MSC Grandiosa ile Balear Adaları ve Batı Akdeniz
Dalgaların ritmi, tuzlu rüzgarın kokusu ve tarih kokan liman şehirleri... Akdeniz’in büyülü kıyılarında süzülen bir gemide, her gün başka bir ülkeye uyanmak hayal değil. Gruppal’ın sunduğu Uzun Akdeniz Gemi Turu, Avrupa’nın en etkileyici rotalarını tek bir seyahatte keşfetme fırsatı sunuyor.
İtalya’nın sanat dolu şehirlerinden Fransa’nın zarif sahillerine, İspanya’nın enerjisiyle dolu limanlarına uzanan bu tur; kültür, doğa ve deniz tutkunları için eşsiz bir deneyim.
Her limanda yeni bir hikâye, her şehirde farklı bir duygu, her gün başka bir güzellik seni bekliyor.
Şimdi Akdeniz’in güneşli kıyılarına doğru yelken açmanın, tarih ve kültürle dolu bir tatili deniz üzerinde yaşamanın zamanı geldi.
İtalya
Akdeniz gemi turlarının kalbinde her zaman İtalya vardır. Çünkü bu ülke, hem geçmişin ihtişamını hem bugünün zarafetini taşır. Uzun Akdeniz Gemi Turu’nun en özel duraklarından biri olan İtalya, Roma İmparatorluğu’nun izlerinden Rönesans’ın sanat dolu sokaklarına uzanan bir tarih yolculuğu sunar.
Roma, İtalya’nın ve dünyanın en etkileyici şehirlerinden biridir. “Ebedi Şehir” olarak anılan Roma, her sokağında binlerce yıllık hikâyeler anlatır. Kolezyum, Roma Forumu, Pantheon, Vatikan Şehri ve Trevi Çeşmesi, Roma’nın kültürel mirasının sadece bir kısmıdır. Vatikan’daki Sistine Şapeli’nde Michelangelo’nun fresklerine baktığınızda, sanatın ilahi bir forma dönüştüğüne şahit olursunuz.
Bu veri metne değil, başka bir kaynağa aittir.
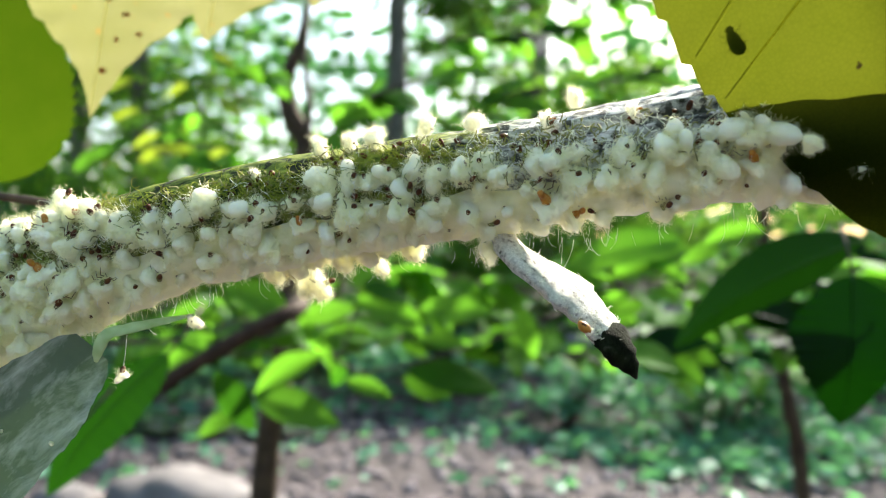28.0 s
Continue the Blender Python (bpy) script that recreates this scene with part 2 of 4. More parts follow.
M_FLEECE = fleece_material("fleece", (0.985, 0.942, 0.71))
M_THREAD = wool_material("wax_thread", (0.92, 0.92, 0.86), 0.0)
M_BODY = plain_material("aphid_skin", [(0.3, (0.10, 0.10, 0.03)), (0.7, (0.24, 0.24, 0.09))], 900.0, 0.5, 0.3, 0.0002)
M_HEAD = plain_material("aphid_head", [(0.3, (0.02, 0.007, 0.004)), (0.7, (0.19, 0.06, 0.018))], 900.0, 0.6, 0.2, 0.0001, spec=0.2)
M_AMBER = plain_material("amber_skin", [(0.3, (0.30, 0.10, 0.010)), (0.7, (0.66, 0.28, 0.03))], 900.0, 0.4, 0.2, 0.0001, spec=0.5)
M_FIBRE = wool_material("tangled_fibre", (0.26, 0.29, 0.05), 0.0)
M_HUSK = plain_material("cast_skin", [(0.3, (0.16, 0.16, 0.05)), (0.7, (0.42, 0.4, 0.18))], 600.0, 0.8, 0.3, 0.0002)
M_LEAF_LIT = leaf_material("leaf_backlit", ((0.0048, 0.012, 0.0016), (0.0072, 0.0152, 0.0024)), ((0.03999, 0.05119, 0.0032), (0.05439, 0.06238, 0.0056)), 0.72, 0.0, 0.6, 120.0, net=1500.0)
M_LEAF_OVAL = leaf_material("leaf_oval", ((0.0172, 0.043, 0.0043), (0.0258, 0.0516, 0.00688)), ((0.02236, 0.05332, 0.00172), (0.03956, 0.0688, 0.00344)), 0.75, 0.0, 0.6, 90.0, net=1100.0)
M_LEAF_PALE = leaf_material("leaf_backlit_pale", ((0.064, 0.10, 0.016), (0.08, 0.122, 0.024)), ((0.12, 0.124, 0.03), (0.21, 0.205, 0.10)), 0.72, 0.06, 0.45, 60.0, stain=(0.26, 0.12, 0.012))
M_LEAF_SHADE = waxy_leaf_material()
M_LEAF_MID = leaf_material("leaf_green", ((0.03933, 0.133, 0.01995), (0.06992, 0.19, 0.0285)), ((0.07, 0.29, 0.020), (0.17, 0.39, 0.030)), 0.62, 0.02, 0.5, 25.0)
# Near-black green: the shade on the hanging leaf is put into its colour.
M_LEAF_DARK = leaf_material("leaf_dark_shade", ((0.0022, 0.014, 0.0012), (0.004, 0.019, 0.0018)), ((0.0008, 0.016, 0.0003), (0.002, 0.022, 0.0004)), 0.4, 0.02, 0.45, 25.0)
# Brighter, yellower leaf: sunlight on the spray is put into its colour.
M_LEAF_YELLOW = leaf_material("leaf_yellow_lit", ((0.10, 0.18, 0.02), (0.15, 0.22, 0.03)), ((0.26, 0.42, 0.03), (0.42, 0.52, 0.05)), 0.6, 0.02, 0.5, 25.0)
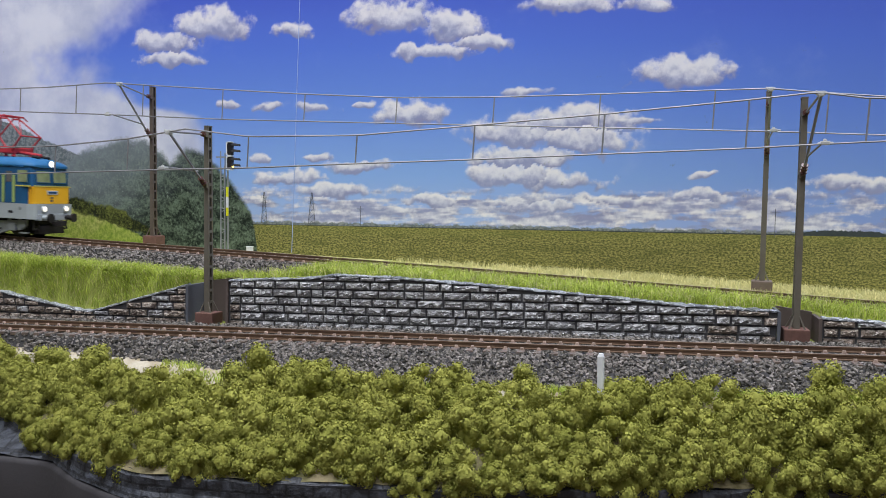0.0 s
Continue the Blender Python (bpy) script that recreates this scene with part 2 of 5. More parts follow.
class Line:
    """A track's centre line: heading and grade by stretches, summed up in steps of 1 mm; w points to the viewer's side."""

    def __init__(self, x, y, z, heading, bend, grade):
        self.s = np.arange(-1900.0, 1901.0)
        k = np.array([bend(s) for s in self.s])
        g = np.array([grade(s) for s in self.s])
        o = 1900
        self.h = heading + np.cumsum(k) - np.cumsum(k)[o]
        self.x = x + np.cumsum(np.cos(self.h)) - np.cumsum(np.cos(self.h))[o]
        self.y = y + np.cumsum(np.sin(self.h)) - np.cumsum(np.sin(self.h))[o]
        self.z = z + np.cumsum(g) - np.cumsum(g)[o]
        self.g = g

    def at(self, s, w=0.0, z=0.0):
        h, x, y, zz = (np.interp(s, self.s, a) for a in (self.h, self.x, self.y, self.z))
        return np.stack([x + w * np.sin(h), y - w * np.cos(h), zz + z], -1)

    def seat_at(self, s, w=0.0, z=0.0):
        x, y, zz = self.at(s, w, z)
        return place(x, y, zz, 0, -math.degrees(math.atan(np.interp(s, self.s, self.g))), math.degrees(np.interp(s, self.s, self.h)))

    def chord_at(self, s, q):
        """The seat of a vehicle whose bogies stand at s - q and s + q on the rails."""
        a, b = self.at(s - q), self.at(s + q)
        m, d = (a + b) / 2, b - a
        return place(m[0], m[1], m[2], 0, -math.degrees(math.atan2(d[2], math.hypot(d[0], d[1]))), math.degrees(math.atan2(d[1], d[0])))

    def near(self, x, y):
        """For many places: the nearest s, and w."""
        ss, ww = np.zeros(len(x)), np.zeros(len(x))
        for i in range(0, len(x), 4000):
            xs, ys = x[i:i + 4000, None], y[i:i + 4000, None]
            d = (xs - self.x[None, ::5]) ** 2 + (ys - self.y[None, ::5]) ** 2
            j = d.argmin(1) * 5
            dx, dy = x[i:i + 4000] - self.x[j], y[i:i + 4000] - self.y[j]
            ss[i:i + 4000] = self.s[j] + dx * np.cos(self.h[j]) + dy * np.sin(self.h[j])
            ww[i:i + 4000] = dx * np.sin(self.h[j]) - dy * np.cos(self.h[j])
        return ss, ww


rear = Line(0, 423.05, 0, -0.3165,
            lambda s: -0.00025 if -330 < s < 250 else (-0.0004 if -470 < s <= -330 else (0.0009 if 250 <= s < 450 else 0)),
            lambda s: -0.0365 if -630 < s < 260 else (-0.018 if -680 < s < 310 else 0))
front = Line(0, 331.5, -21.5, -0.262, lambda s: 0.00011 if abs(s) < 280 else 0, lambda s: 0.0239 if abs(s) < 260 else (0.012 if abs(s) < 310 else 0))

# ---------------------------------------------------------------- terrain
WALL_W, WALL_T = -30.0, 16.0
wall_top = lambda s: np.interp(s, [-1900, -330, -254, -232, -204, -196, -166, -140, -116, -73, -61, -33, 9, 59, 94, 134, 150, 174, 260],
                               [13, 13, 11.2, 7.2, 2.4, 2.6, 10.2, 16.9, 19.5, 21.3, 22.9, 22.1, 19.4, 15.5, 12.4, 10.4, 8.2, 6.8, 6.0])
ballast_edge = lambda s: np.interp(s, [-260, -200, -111, -69, -24, 17, 74, 150], [15, 19, 27, 40, 48, 46, 39, 33])
board_edge = lambda s: np.interp(s, [-300, -240, -182, -144, -110, -80, -30, 25, 93, 154, 220], [24, 29, 42, 60, 80, 91, 86, 79, 64, 50, 42])
NICHES = ((-140, -116.5), (133.5, 150.5))


def terrain(s, w):
    """Height and kind of ground at the front track's s and w: 0 ballast bed, 1 plaster and soil, 2 grass, 3 dry verge."""
    p = front.at(s, w)
    zf = np.interp(s, front.s, front.z)
    sr, wr = rear.near(p[:, 0], p[:, 1])
    zr = np.interp(sr, rear.s, rear.z)
    e, be = ballast_edge(s), board_edge(s)
    shelf = np.minimum(e + 6, be - 6)
    zz = np.interp(w, [-30, 14], [-2.9, -2.9])
    zz = np.where(w > 14, -2.9 - 7.1 * np.clip((w - 14) / (e - 14), 0, 1), zz)
    zz = np.where(w > shelf, -10 - 24 * np.clip((w - shelf) / (be - shelf), 0, 1) ** 0.8, zz)
    z_front = zf + zz
    bed = zr - 3.2
    top = zf + wall_top(s) - 0.6
    foot = bed - np.clip((np.abs(wr) - 15) * 0.42, 0, 8.0)
    behind = w < WALL_W - 1
    for n0, n1 in NICHES:
        behind &= ~((s > n0) & (s < n1) & (w > WALL_W - 15))
    span = np.clip((WALL_W - 4 - w) / np.maximum(WALL_W - 4 - (w + wr - 34), 6), 0, 1)
    bank = top * (1 - span) + (bed - 8) * span + 2.0 * np.sin(span * math.pi)
    z_back = np.where(wr > 34, bank, foot)
    z_back = np.where((wr > 15) & (sr > -60), np.maximum(np.minimum(z_back, bed - (wr - 15) * 0.12), np.minimum(top + 0.4, bed)), z_back)
    z_back = np.where(wr < -15, bed - np.clip((-wr - 15) * 0.1, 0, 2.0), z_back)
    z = np.where(behind, z_back, z_front)
    return z, sr, wr, e, be


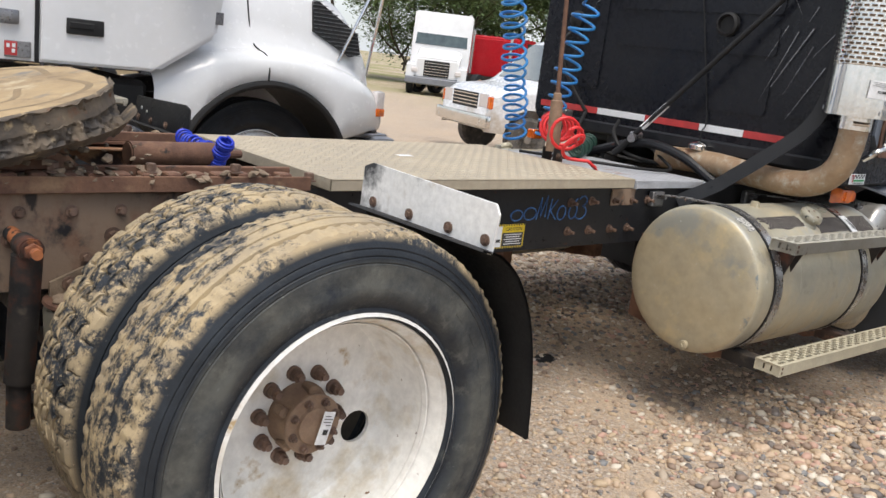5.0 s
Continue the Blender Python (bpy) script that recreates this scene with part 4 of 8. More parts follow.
def tyre_mesh(kind, material, seed=1, R=0.53):
    """A tyre round the y axis: ribbed sidewalls, and a running surface with grooves, notches and worn or caked blocks."""
    gro, gw, gd, swing, pitch, seg = TREADS[kind]
    tw = 0.113
    cols = []
    for g in gro:
        cols += [(g - gw, 0), (g - gw * 0.62, gd), (g + gw * 0.62, gd), (g + gw, 0)]
    step_ = 0.006 if kind in ("zig", "lug", "block") else 0.014
    cols += [(y, 0) for y in [-tw + 2 * tw * k / round(2 * tw / step_) for k in range(round(2 * tw / step_) + 1)] if all(abs(y - g) > gw + 0.0015 for g in gro)]
    cols.sort()
    side = [(0.316, 0.117), (0.335, 0.128), (0.342, 0.124), (0.358, 0.131), (0.364, 0.136), (0.380, 0.1388), (0.395, 0.141), (0.402, 0.1385), (0.425, 0.1405), (0.446, 0.1390), (0.4485, 0.1365), (0.452, 0.1385),
            (0.461, 0.1372), (0.4635, 0.1345), (0.467, 0.1362), (0.477, 0.1335), (0.480, 0.1305), (0.484, 0.1318), (0.494, 0.1262), (0.506, 0.1205)]
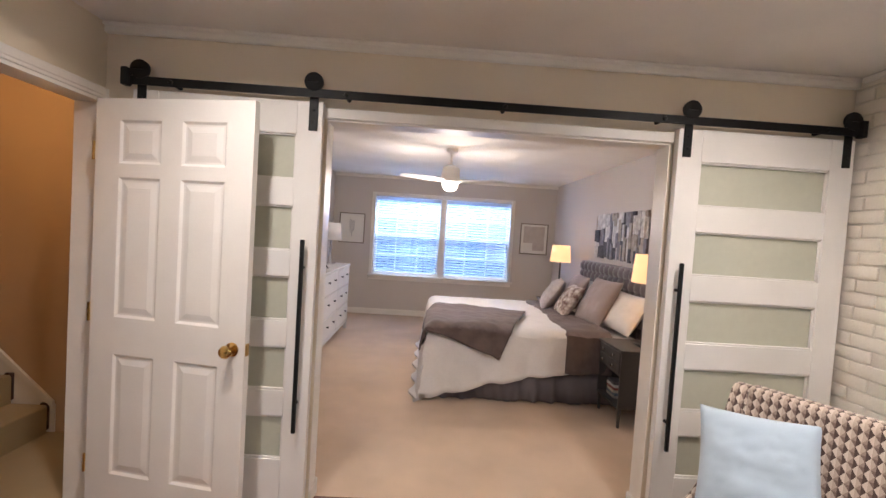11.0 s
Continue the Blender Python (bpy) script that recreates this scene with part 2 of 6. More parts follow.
GROUT = mat("hearth_grout", (0.27, 0.26, 0.21), 0.85)
SOOT = mat("soot_black", (0.006, 0.006, 0.006), 0.9, bump=0.4, fine=50)
UPHOLSTERY = fabric_pattern("rhombus_upholstery")
DARK_LEG = mat("espresso_wood", (0.014, 0.009, 0.008), 0.32, scale=9, fine=60)
LILAC = mat("grey_lilac_linen", (0.28, 0.26, 0.30), 0.85, second=(0.25, 0.235, 0.275), scale=6, fine=520, fine_amount=0.10, bump=0.35, sheen=0.2)
PIPING = mat("grey_piping", (0.24, 0.22, 0.24), 0.8)
THROW = mat("white_throw_knit", (0.68, 0.68, 0.665), 0.92, second=(0.62, 0.62, 0.605), scale=8, fine=420, fine_amount=0.08, bump=0.6, sheen=0.3)
AQUA = mat("pale_aqua_velvet", (0.43, 0.525, 0.605), 0.8, second=(0.385, 0.475, 0.56), scale=7, fine=300, fine_amount=0.06, bump=0.3, sheen=0.35)
LEATHER = mat("black_leather", (0.007, 0.006, 0.007), 0.27, spec=0.20, second=(0.011, 0.009, 0.009), scale=14, fine=330, bump=0.22)
BLACK_PLASTIC = mat("black_plastic", (0.008, 0.008, 0.009), 0.38, spec=0.14, scale=10, fine=300, bump=0.1)
WALNUT = mat("walnut_arm", (0.06, 0.022, 0.014), 0.25, second=(0.03, 0.012, 0.008), scale=7, fine=50, stretch=(6, 1, 6), amount=0.8, coat=0.4)
CORD = mat("taupe_corduroy", (0.29, 0.245, 0.195), 0.9, second=(0.22, 0.185, 0.15), scale=10, fine=300, bump=0.5, sheen=0.4)
BLACK_METAL = mat("black_iron", (0.009, 0.009, 0.009), 0.5, spec=0.25, scale=12, fine=160, bump=0.1)
BRASS = mat("polished_brass", (0.72, 0.47, 0.17), 0.16, metal=1.0, scale=10, fine=80, fine_amount=0.04, bump=0)
CHROME = mat("chrome", (0.72, 0.72, 0.72), 0.14, metal=1.0, scale=10, fine=80, fine_amount=0.04, bump=0)
FROSTED = mat("frosted_glass_panel", (0.52, 0.52, 0.42), 0.32, second=(0.46, 0.465, 0.37), scale=2.5, fine=25, fine_amount=0.06, bump=0.06)
MIRROR = bpy.data.materials.new("mirror_silver")
MIRROR.use_nodes = True
MIRROR.node_tree.nodes["Principled BSDF"].inputs["Metallic"].default_value = 1
MIRROR.node_tree.nodes["Principled BSDF"].inputs["Roughness"].default_value = 0.015
MIRROR.node_tree.nodes["Principled BSDF"].inputs["Base Color"].default_value = (0.86, 0.87, 0.86, 1)
FRAME_WOOD = mat("silvered_wood_frame", (0.25, 0.215, 0.165), 0.45, second=(0.14, 0.115, 0.085), scale=20, fine=90, amount=0.9, metal=0.25, bump=0.4, fine_amount=0.25)
MAT_BOARD = mat("mat_board", (0.80, 0.77, 0.70), 0.8, scale=3, fine=200, fine_amount=0.02, bump=0.03)
PAPER = mat("print_paper", (0.82, 0.79, 0.74), 0.75, second=(0.62, 0.60, 0.57), scale=12, fine=80, amount=0.5)
BLIND = mat("white_blind_slat", (0.78, 0.79, 0.80), 0.45, scale=6, fine=90, fine_amount=0.03, bump=0.05)
translucent(BLIND, 0.5, (0.74, 0.84, 1.0))
for wave_mat in (CORD,):
    wt, wc, wb = (wave_mat.node_tree.nodes.new(k) for k in ("ShaderNodeTexWave", "ShaderNodeTexCoord", "ShaderNodeBump"))
    wt.bands_direction = "Z"
    wt.inputs["Scale"].default_value, wt.inputs["Distortion"].default_value = 34, 5.0
    wb.inputs["Strength"].default_value, wb.inputs["Distance"].default_value = 0.55, 0.004
    wave_mat.node_tree.links.new(wc.outputs["Object"], wt.inputs["Vector"])
    wave_mat.node_tree.links.new(wt.outputs[1], wb.inputs["Height"])
    wave_mat.node_tree.links.new(wb.outputs[0], wave_mat.node_tree.nodes["Principled BSDF"].inputs["Normal"])
# tint and translucent share put the bluish glare of the windows into the panes
PANE = glass("window_glass", (0.62, 0.74, 0.88), 0.0)
translucent(PANE, 0.40, (0.27, 0.375, 0.56))
PANE_BED = glass("hazed_bedroom_glass", (0.58, 0.70, 0.84), 0.0)
translucent(PANE_BED, 0.30, (0.16, 0.22, 0.33))
PICTURE_GLASS = glass("picture_glass", (0.97, 0.98, 0.98), 0.0)
DESK = mat("black_laminate", (0.007, 0.007, 0.008), 0.16, spec=0.42, second=(0.011, 0.011, 0.011), scale=5, fine=240, bump=0.12, fine_amount=0.3)
SCREEN = mat("dark_screen", (0.006, 0.008, 0.013), 0.2, spec=0.3, scale=5, fine=100, bump=0)
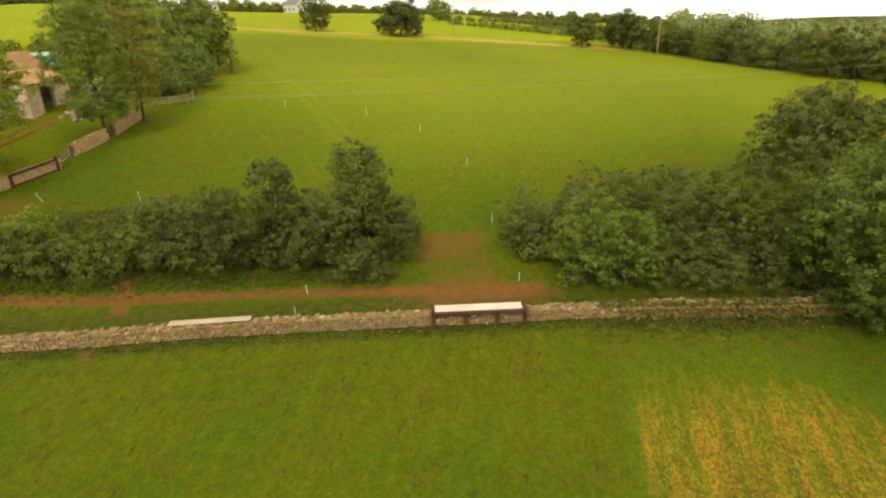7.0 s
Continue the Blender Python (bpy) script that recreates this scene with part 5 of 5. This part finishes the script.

Roma’da yürürken zamanın yavaşladığını hissedersiniz; çünkü her taş, bir medeniyetin kalbinden kopup gelmiştir.
Napoli, Akdeniz’in en canlı liman kentlerinden biridir. Renkli sokakları, enerjik halkı ve dünyaca ünlü mutfağıyla Napoli, İtalyan ruhunu en saf haliyle yansıtır. Dar sokaklarında motosiklet sesleri, pizzacıların dumanı ve kahkahalar birbirine karışır. “Pizza Margherita”nın doğduğu bu şehirde gerçek bir Napoli pizzası yemek, adeta kültürel bir ritüeldir. Yakınlardaki Pompei Antik Kenti, Vezüv Yanardağı’nın 79 yılında lavları altında kalan bir Roma şehridir ve tarihin en dokunaklı hikayelerinden birini anlatır.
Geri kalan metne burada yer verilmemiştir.